- _Written task_
Show every line below where "that" can be found.

(Saved entries)

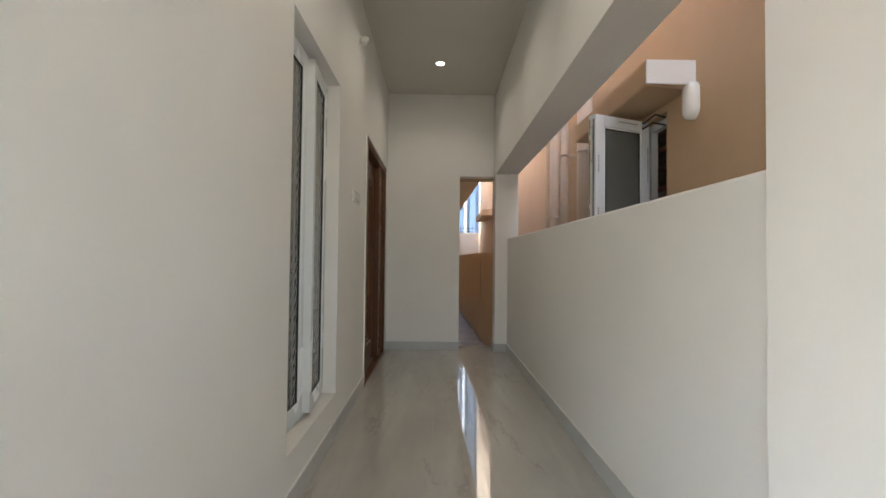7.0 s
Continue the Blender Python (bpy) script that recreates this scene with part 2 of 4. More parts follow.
def patio_mat(name, dark, light, rough=0.5):
    m, nt, b = base_mat(name)
    v = coords(nt)
    n = noise_out(nt, v, 9, 5, 0.6)
    oi = nt.nodes.new("ShaderNodeObjectInfo")
    col = ramp(nt, n, [(0.3, dark), (0.7, light)])
    col = mix_rgb(nt, 0.25, col, mix_rgb(nt, oi.outputs["Random"], (0.3, 0.3, 0.3), (0.7, 0.7, 0.7)), "OVERLAY")
    dust = noise_out(nt, v, 3, 5, 0.7)
    col = mix_rgb(nt, ramp(nt, dust, [(0.45, (0, 0, 0)), (0.75, (0.4, 0.4, 0.4))]), col, (0.36, 0.29, 0.21))
    nt.links.new(col, b.inputs["Base Color"])
    b.inputs["Roughness"].default_value = rough
    bump_to(nt, b, n, 0.2, 0.001)
    return m


M_TILE = patio_mat("brown_patterned_tile", (0.135, 0.094, 0.060), (0.22, 0.160, 0.105))
M_OCT = patio_mat("beige_octagon_inlay", (0.36, 0.31, 0.225), (0.45, 0.40, 0.30))
M_MOTIF = patio_mat("dark_scroll_inlay", (0.045, 0.032, 0.024), (0.10, 0.075, 0.055))


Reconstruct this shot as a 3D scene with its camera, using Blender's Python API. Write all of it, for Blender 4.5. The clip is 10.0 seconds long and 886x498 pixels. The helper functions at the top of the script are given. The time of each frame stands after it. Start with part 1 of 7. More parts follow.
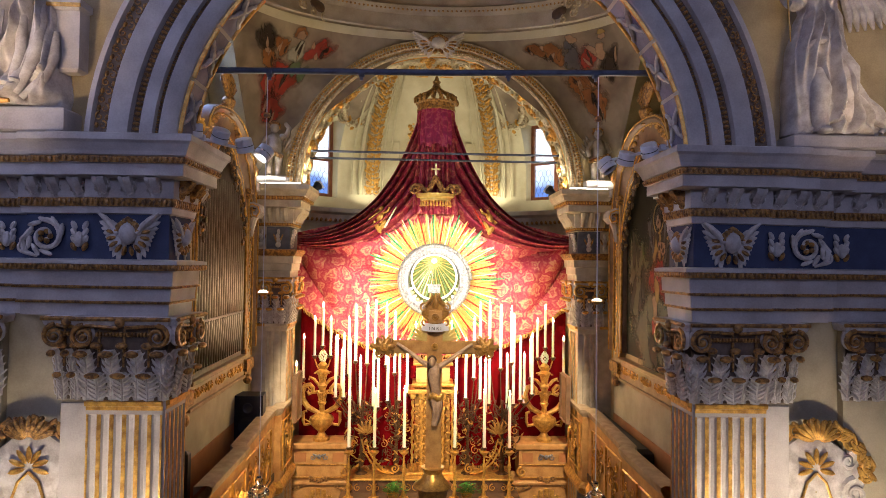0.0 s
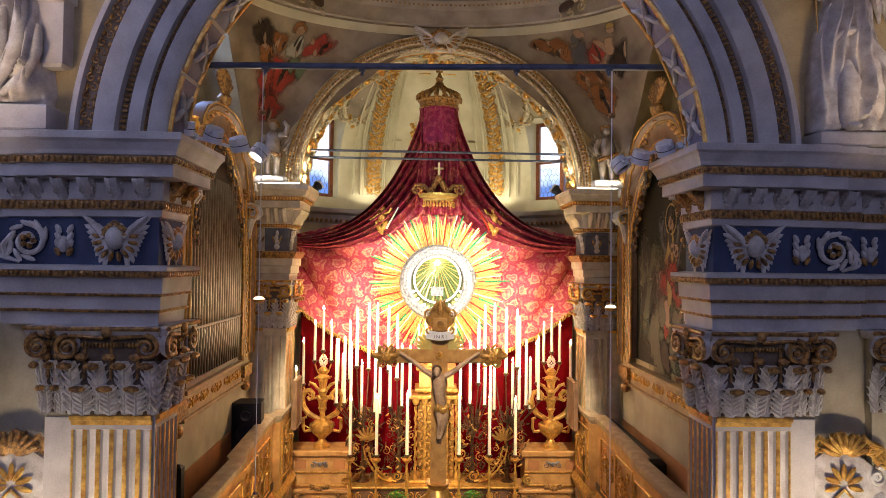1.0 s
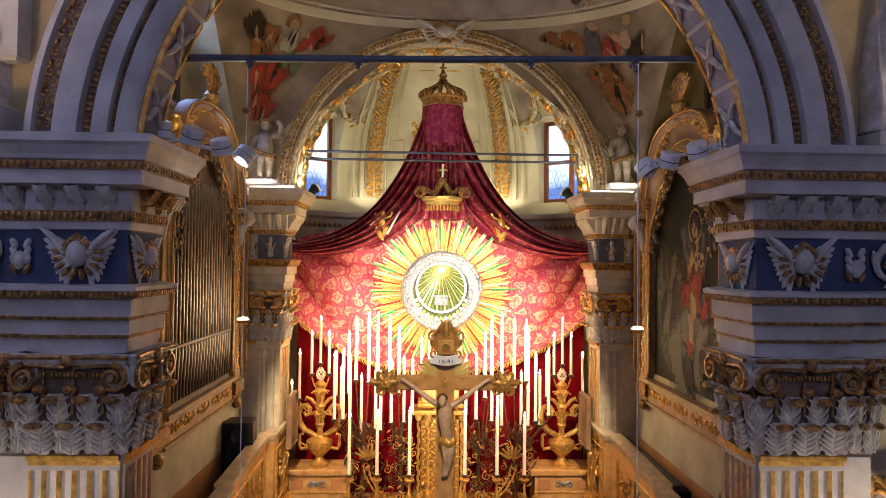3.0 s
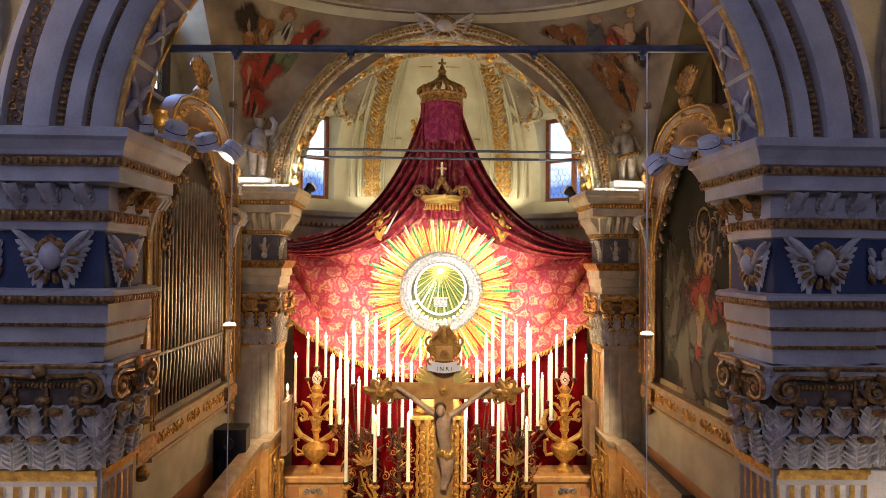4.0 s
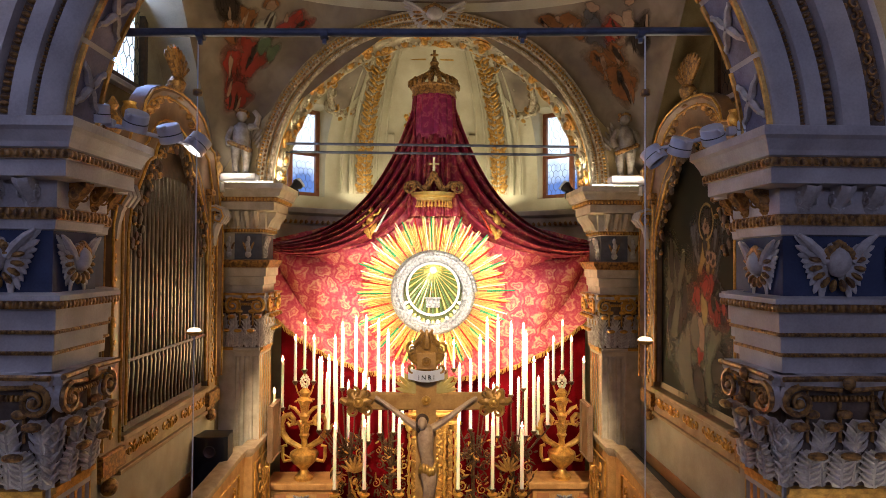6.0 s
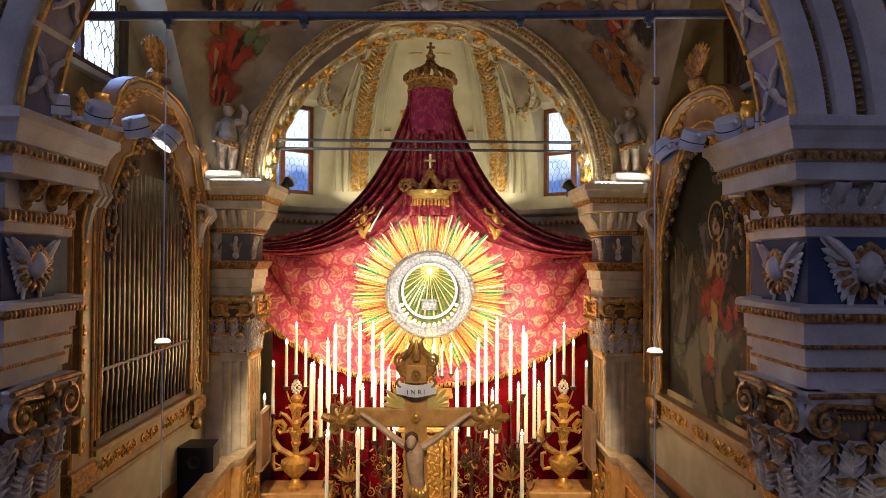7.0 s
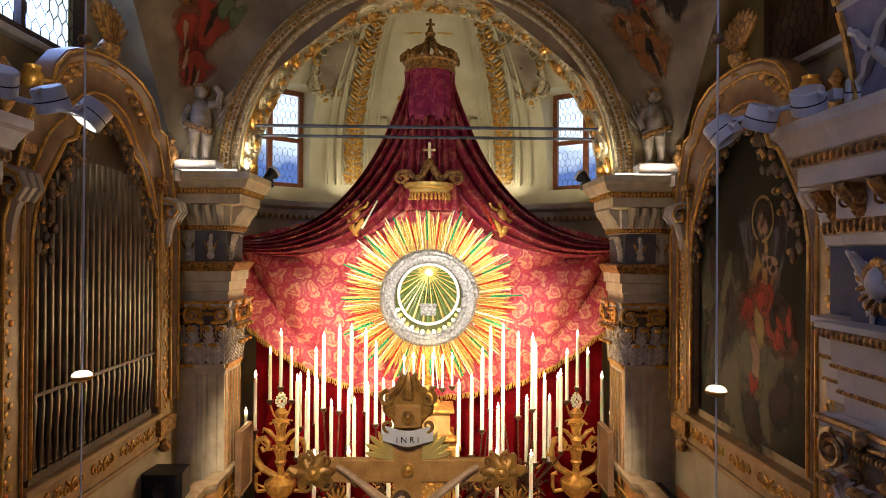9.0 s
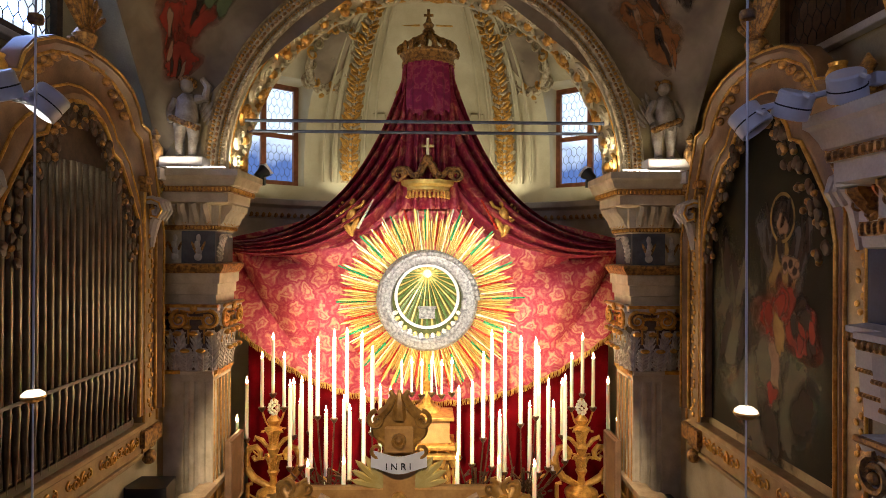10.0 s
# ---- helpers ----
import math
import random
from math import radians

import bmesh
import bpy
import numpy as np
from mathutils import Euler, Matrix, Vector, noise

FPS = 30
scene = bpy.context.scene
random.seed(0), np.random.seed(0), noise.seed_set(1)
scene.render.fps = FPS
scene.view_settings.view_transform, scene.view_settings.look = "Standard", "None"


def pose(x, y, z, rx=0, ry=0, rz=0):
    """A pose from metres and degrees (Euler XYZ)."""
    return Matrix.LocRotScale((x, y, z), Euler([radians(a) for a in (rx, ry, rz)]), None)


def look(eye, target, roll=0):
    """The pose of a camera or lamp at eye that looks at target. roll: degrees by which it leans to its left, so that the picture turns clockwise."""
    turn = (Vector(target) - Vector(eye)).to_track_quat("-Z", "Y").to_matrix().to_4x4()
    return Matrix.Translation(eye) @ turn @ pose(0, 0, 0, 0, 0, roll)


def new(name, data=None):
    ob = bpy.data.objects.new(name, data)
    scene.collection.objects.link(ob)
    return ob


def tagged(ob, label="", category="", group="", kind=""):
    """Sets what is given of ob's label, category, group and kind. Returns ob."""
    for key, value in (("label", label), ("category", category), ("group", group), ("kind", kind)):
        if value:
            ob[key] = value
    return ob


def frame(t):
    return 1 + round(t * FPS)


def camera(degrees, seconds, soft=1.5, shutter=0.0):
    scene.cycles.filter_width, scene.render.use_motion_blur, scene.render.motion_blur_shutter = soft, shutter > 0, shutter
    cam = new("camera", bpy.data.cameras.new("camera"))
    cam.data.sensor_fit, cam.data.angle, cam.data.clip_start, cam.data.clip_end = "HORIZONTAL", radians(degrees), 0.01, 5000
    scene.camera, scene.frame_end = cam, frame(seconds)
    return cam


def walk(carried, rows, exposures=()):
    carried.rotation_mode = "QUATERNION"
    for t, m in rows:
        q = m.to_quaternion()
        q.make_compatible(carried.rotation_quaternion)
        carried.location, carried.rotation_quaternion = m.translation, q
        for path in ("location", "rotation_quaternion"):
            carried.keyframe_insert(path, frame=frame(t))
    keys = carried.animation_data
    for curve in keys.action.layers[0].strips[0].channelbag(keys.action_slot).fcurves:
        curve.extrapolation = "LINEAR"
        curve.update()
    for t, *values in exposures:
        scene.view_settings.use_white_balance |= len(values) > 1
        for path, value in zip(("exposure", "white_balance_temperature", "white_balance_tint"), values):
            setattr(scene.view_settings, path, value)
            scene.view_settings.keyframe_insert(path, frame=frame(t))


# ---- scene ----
cam = camera(73.0, 10.0, soft=0.75)
PATH = [
    (0, (-0.188, 0.938, 5.747), (-0.115, 2.936, 5.8), 0.8),
    (0.5, (-0.201, 1.101, 5.79), (-0.132, 3.099, 5.843), 0.7),
    (1, (-0.215, 1.271, 5.809), (-0.147, 3.269, 5.858), 0.7),
    (1.5, (-0.226, 1.439, 5.826), (-0.16, 3.438, 5.877), 0.7),
    (2, (-0.238, 1.606, 5.888), (-0.173, 3.604, 5.936), 0.7),
    (2.5, (-0.234, 1.772, 5.942), (-0.172, 3.77, 5.988), 0.7),
    (4, (-0.194, 2.234, 5.984), (-0.136, 4.233, 6.029), 0.5),
    (4.5, (-0.159, 2.349, 5.996), (-0.101, 4.348, 6.039), 0.5),
    (5, (-0.12, 2.407, 5.997), (-0.064, 4.406, 6.039), 0.4),
    (5.5, (-0.072, 2.482, 5.997), (-0.017, 4.481, 6.037), 0.4),
    (7, (0.067, 3.026, 6.052), (0.116, 5.025, 6.083), 0.3),
    (7.5, (0.099, 3.242, 6.072), (0.144, 5.241, 6.099), 0.4),
    (8, (0.111, 3.479, 6.085), (0.155, 5.479, 6.11), 0.4),
    (8.5, (0.1, 3.746, 6.116), (0.146, 5.745, 6.132), 0.4),
    (9, (0.101, 4.023, 6.148), (0.146, 6.022, 6.158), 0.4),
    (9.5, (0.124, 4.236, 6.164), (0.165, 6.235, 6.171), 0.4),
    (10, (0.145, 4.403, 6.177), (0.185, 6.403, 6.182), 0.3),
]
walk(cam, [(t, look(eye, target, roll)) for t, eye, target, roll in PATH], [(0, 0.70), (5, 0.46), (10, -0.04)])

# ---- light ----
world = bpy.data.worlds.new("world")
scene.world = world
world.use_nodes = True
wn = world.node_tree
sky = wn.nodes.new("ShaderNodeTexSky")
sky.sky_type, sky.sun_disc = "NISHITA", False
sky.sun_elevation, sky.sun_rotation = radians(14), radians(120)
wn.nodes["Background"].inputs[1].default_value = 0.12
wn.links.new(sky.outputs[0], wn.nodes["Background"].inputs[0])


def lamp(name, kind, eye, target, watts, colour, size=0.1, size_y=0.0, angle=60, blend=0.6):
    data = bpy.data.lights.new(name, kind)
    data.energy, data.color = watts, colour
    if kind == "AREA":
        data.shape, data.size, data.size_y = "RECTANGLE", size, size_y or size
    else:
        data.shadow_soft_size = size
    if kind == "SPOT":
        data.spot_size, data.spot_blend = radians(angle), blend
    ob = new(name, data)
    ob.matrix_world = look(eye, target)
    return ob


COOL, WARM, AMBER = (0.50, 0.56, 1.0), (1.0, 0.78, 0.48), (1.0, 0.55, 0.2)
# daylight of the nave's high windows, behind and beside the camera
lamp("nave_window_light", "AREA", (-6.7, 4.3, 9.6), (-3.2, 7.0, 7.0), 66, COOL, 2.0, 3.0)
lamp("nave_window_light", "AREA", (6.7, 4.3, 9.6), (3.2, 7.0, 7.0), 8, COOL, 2.0, 3.0)
lamp("nave_window_light", "AREA", (0.5, -9.0, 11.0), (0.0, 8.0, 9.0), 212, COOL, 4.0, 3.0)
# unseen warm fills added low beside the piers, and an added beam on the crucifix
for s_ in (-1, 1):
    lamp("nave_fill_light", "SPOT", (s_ * 3.7, 4.0, 1.0), (s_ * 3.55, 7.1, 2.6), 560 if s_ < 0 else 700, (1.0, 0.82, 0.6), 0.5, angle=54, blend=0.7)
    # added spot afloat before the statue; the right one stands for the cornice lamp
    lamp("statue_fill_light", "SPOT", (s_ * 4.4, 5.1, 6.3), (s_ * 4.05, 7.0, 8.1), 135 if s_ < 0 else 105, (1.0, 0.74, 0.48), 0.45, angle=46, blend=0.8)
    # added fill towards the vault, with no lit fitting there
    lamp("vault_fill_light", "AREA", (s_ * 2.2, 8.05, 7.2), (s_ * 0.8, 10.6, 10.0), 17 if s_ < 0 else 13, (1.0, 0.82, 0.56), 0.3, 0.3)
lamp("crucifix_light", "SPOT", (0.0, 0.6, 10.0), (0.0, 7.66, 4.55), 1900, (1.0, 0.76, 0.46), 0.08, angle=15)
# side lunette window of the presbytery
lamp("lunette_light", "AREA", (-4.1, 10.2, 9.1), (1.0, 9.6, 8.4), 34, (0.30, 0.45, 1.0), 1.6, 1.2)
# fill spots added by the cornice cans, turned to the altar; the cans point down
for s_ in (-1, 1):
    lamp("altar_fill_spot", "SPOT", (s_ * 1.9, 7.95, 6.80), (0.1, 13.6, 4.9), 1450, (1.0, 0.90, 0.70), 0.02, angle=44)
    lamp("altar_fill_spot", "SPOT", (s_ * 2.1, 7.95, 6.85), (s_ * 1.3, 13.0, 2.4), 1350, (1.0, 0.78, 0.52), 0.02, angle=36)
# hidden strips on the apse cornice
    lamp("cove_light", "AREA", (0.07 + s_ * 2.6, 14.9, 7.3), (0.07 + s_ * 2.3, 15.6, 9.5), 9.5 if s_ < 0 else 13, (1.0, 0.9, 0.66), 1.6, 0.15)
    lamp("cove_light", "AREA", (0.07 + s_ * 1.2, 15.6, 7.3), (0.07 + s_ * 0.8, 16.2, 10.0), 11.5 if s_ < 0 else 15, (1.0, 0.9, 0.66), 1.4, 0.15)
    lamp("strip_light", "AREA", (0.07 + s_ * 2.40, 12.12, 7.24), (0.07 + s_ * 1.6, 12.2, 9.2), 9, (1.0, 0.88, 0.68), 0.12, 0.12)
    lamp("strip_light", "AREA", (0.07 + s_ * 2.95, 11.58, 7.24), (0.07 + s_ * 2.95, 11.86, 7.95), 2.2, (1.0, 0.88, 0.68), 0.4, 0.02)
    # unseen fill added low by each side wall, almost off on the right
    lamp("choir_fill_light", "AREA", (0.07 + s_ * 2.2, 8.6, 2.0), (0.07 + s_ * 3.2, 11.0, 4.0), 12 if s_ < 0 else 0.3, (1.0, 0.66, 0.3), 0.8, 0.8)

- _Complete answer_
Continue the Blender Python (bpy) script that recreates this scene with part 2 of 4. More parts follow.
    """The pose of a camera or lamp at eye that looks at target. roll: degrees by which it leans to its left, so that the picture turns clockwise."""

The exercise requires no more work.